→ TASK STATEMENT
Review the material line by line. Identify and copy every line that contains the string "script".

>>>>

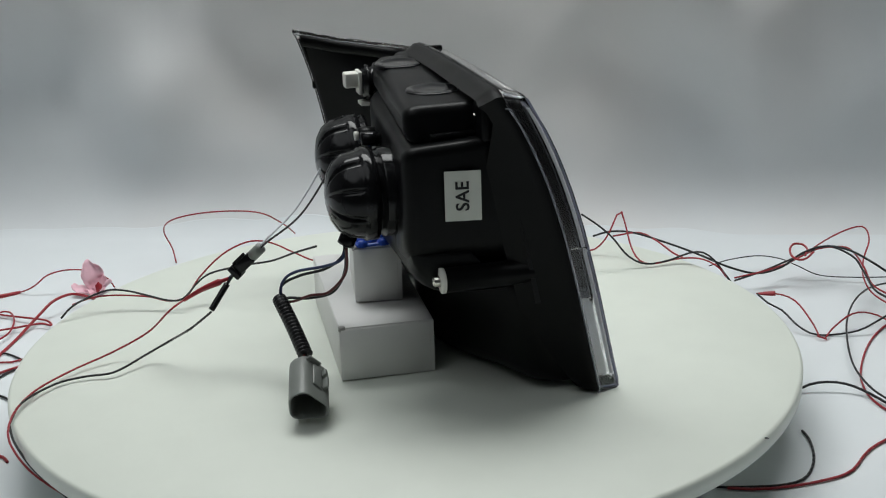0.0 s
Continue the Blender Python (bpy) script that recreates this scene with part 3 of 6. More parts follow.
refl = part("reflector", skin(fluted(WALL, 8, 0.0010, 0.0205, 0.0685, 0.0198)), M_CHROME, headlight, "fluted chrome reflector in the lower bay")
sharp(refl, 30)
side_refl = sharp(part("side_bay_reflector", skin(fluted(BAY, 8, 0.0013, 0.0195, 0.0700, 0.0170, False)), M_CHROME, headlight, "fluted chrome reflector in the side bay"), 30)
rows = []
for k in range(91):
    s = 0.013 + 0.95 * k / 90
    f = rim_point(s, 0.0115, 0.0075)
    if k <= 60:
        w = WALL[min(len(WALL) - 1, int(k / 60 * (len(WALL) - 1)))].copy()
    else:
        w = BAY[min(len(BAY) - 1, int((k - 61) / 29 * (len(BAY) - 1)))].copy()
    w.y += 0.003
    f.z, w.z = 0.0085, 0.0210
    rows.append([f, f.lerp(w, 0.5), w])
sharp(part("reflector_floor", skin(rows), M_CHROME_FLAT, headlight, "polished chrome floor of the lower bay"), 30)
rows = []
for k in range(81):
    s = 0.010 + 0.975 * k / 80
    rows.append([rim_point(s, z, b) for z, b in ((0.0100, 0.0092), (0.0104, 0.0072), (0.0100, 0.0052), (0.0086, 0.0044))])
part("lower_lip", skin(rows), M_SILVER, headlight, "pale lip along the foot of the lower bay")
rows = [[rim_point(0.010 + 0.975 * k / 80, z, b) for z, b in ((0.0084, 0.0048), (0.0078, 0.0040), (0.0048, 0.0040))] for k in range(81)]
part("lower_rim", skin(rows), M_BORDER, headlight, "satin grey lower rim of the reflector")
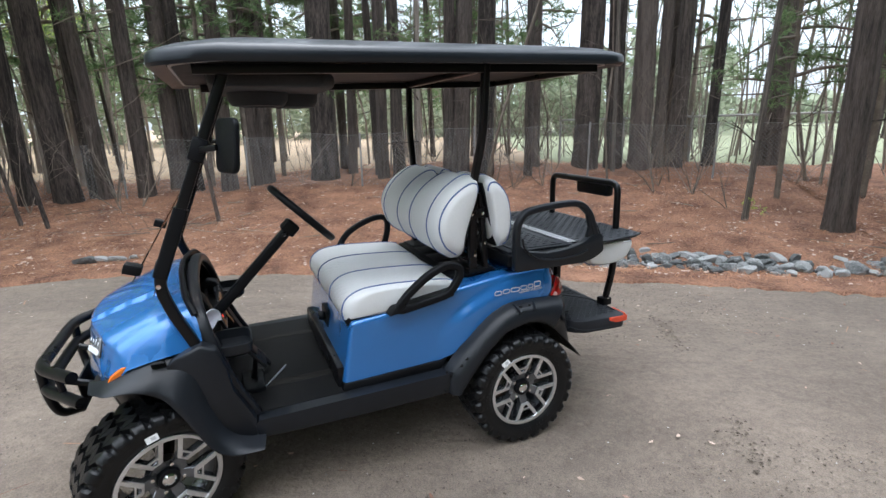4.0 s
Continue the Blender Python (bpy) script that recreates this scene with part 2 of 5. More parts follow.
CLOD = surface("dirt_clods", (0.075, 0.058, 0.044), (0.19, 0.155, 0.122), rough=0.95, fine=60, bump=0.5, island=0.7)
ROCK = surface("blue_grey_riprap_stone", (0.095, 0.100, 0.100), (0.33, 0.335, 0.33), rough=0.82, scale=5, fine=40, bump=0.6, depth=0.02, by_piece=0.75)
BARK = surface("pine_bark", (0.018, 0.0142, 0.0125), (0.150, 0.120, 0.104), rough=0.95, scale=7.0, fine=38, bump=1.0, depth=0.06, stretch=(1, 1, 0.26), by_piece=0.22, tight=0.15)
GREYBARK = surface("sapling_and_hazed_pine_bark", (0.085, 0.073, 0.063), (0.32, 0.275, 0.235), rough=0.95, scale=6.0, fine=30, bump=0.9, depth=0.03, stretch=(1, 1, 0.22), by_piece=0.35, tight=0.16)
POLEBARK = surface("beige_pole_bark", (0.13, 0.11, 0.09), (0.36, 0.31, 0.26), rough=0.95, scale=3.0, fine=15, bump=0.7, depth=0.03, stretch=(1, 1, 0.16), by_piece=0.45, tight=0.16)
TWIG = surface("grey_brown_twigs", (0.12, 0.098, 0.08), (0.30, 0.25, 0.205), rough=0.9, fine=60, by_piece=0.4)
PINE = leafy(surface("pine_foliage", (0.090, 0.148, 0.065), (0.235, 0.325, 0.155), rough=0.7, scale=0.6, fine=9, bump=0.0, island=0.5, by_piece=0.3), 0.55)
SPRING = leafy(surface("fresh_spring_leaves", (0.24, 0.33, 0.07), (0.48, 0.58, 0.17), rough=0.6, scale=1.0, fine=20, bump=0.0, island=0.6), 0.6)
# paler than the pine green: the haze of distance is put into this colour
FARLEAF = leafy(surface("foliage_paled_for_haze", (0.21, 0.245, 0.165), (0.44, 0.475, 0.345), rough=0.9, scale=0.1, fine=1.0, bump=0.0, island=0.6), 0.55)
WIRE = surface("galvanised_fence_wire", (0.20, 0.20, 0.20), (0.34, 0.34, 0.335), rough=0.6, metal=0.3, fine=50, bump=0.0)
RAILW = surface("weathered_fence_rail", (0.26, 0.25, 0.24), (0.42, 0.41, 0.39), rough=0.8, fine=40)

# ---- mesh helpers ----
def finish(name, bm, mat, sharp=40, recalc=True):
    if recalc:
        bmesh.ops.recalc_face_normals(bm, faces=bm.faces)
    me = bpy.data.meshes.new(name)
    bm.to_mesh(me)
    bm.free()
    me.materials.append(mat)
    me.polygons.foreach_set("use_smooth", [True] * len(me.polygons))
    me.set_sharp_from_angle(angle=radians(sharp))
    return me


def part(name, bm, mat, parent, label="", sharp=40, recalc=True):
    ob = new(name, finish(name, bm, mat, sharp, recalc))
    ob.parent = parent
    if label:
        ob["label"] = label
    return ob


def raw(name, verts, faces, mat, smooth=False):
    me = bpy.data.meshes.new(name)
    me.from_pydata([tuple(v) for v in verts], [], [tuple(f) for f in faces])
    me.materials.append(mat)
    if smooth:
        me.polygons.foreach_set("use_smooth", [True] * len(me.polygons))
    me.update()
    return me


def empty(name, m=None):
    ob = new(name)
    if m is not None:
        ob.matrix_basis = m
    return ob


def curve(points, n):
    """A smooth line through the points, as n places."""
    p = np.array(points, float)
    p = np.vstack([2 * p[0] - p[1], p, 2 * p[-1] - p[-2]])
    out = []
    for u in np.linspace(0, len(points) - 1, n):
        i = min(int(u), len(points) - 2)
        t = u - i
        a, b, c, d = p[i:i + 4]
        out.append(0.5 * (2 * b + (c - a) * t + (2 * a - 5 * b + 4 * c - d) * t * t + (3 * b - a - 3 * c + d) * t ** 3))
    return np.array(out)


def evenly(points, n):
    """n places at even steps along a broken line."""
    p = np.array(points, float)
    s = np.concatenate([[0], np.cumsum(np.linalg.norm(np.diff(p, axis=0), axis=1))])
    u = np.linspace(0, s[-1], n)
    return np.stack([np.interp(u, s, p[:, k]) for k in range(p.shape[1])], axis=1)


def fillet(points, r, k=5, closed=False):
    """A broken line with its corners rounded."""
    p = [Vector(q) for q in points]
    n = len(p)
    out = []
    for i in range(n):
        if not closed and i in (0, n - 1):
            out.append(p[i])
            continue
        a, b, c = p[i - 1], p[i], p[(i + 1) % n]
        ra = min(r, (a - b).length * 0.48, (c - b).length * 0.48)
        s, e = b + (a - b).normalized() * ra, b + (c - b).normalized() * ra
        for j in range(k + 1):
            t = j / k
            out.append((1 - t) ** 2 * s + 2 * t * (1 - t) * b + t * t * e)
    return out


def circle(r, n=10, squash=1.0):
    return [(r * math.cos(2 * math.pi * i / n), squash * r * math.sin(2 * math.pi * i / n)) for i in range(n)]


def rrect(w, h, r, k=3):
    return [(q.x, q.y) for q in fillet([(-w / 2, -h / 2, 0), (w / 2, -h / 2, 0), (w / 2, h / 2, 0), (-w / 2, h / 2, 0)], r, k, True)]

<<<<

→ RESULT OF THIS TASK
Continue the Blender Python (bpy) script that recreates this scene with part 3 of 6. More parts follow.
Continue the Blender Python (bpy) script that recreates this scene with part 2 of 5. More parts follow.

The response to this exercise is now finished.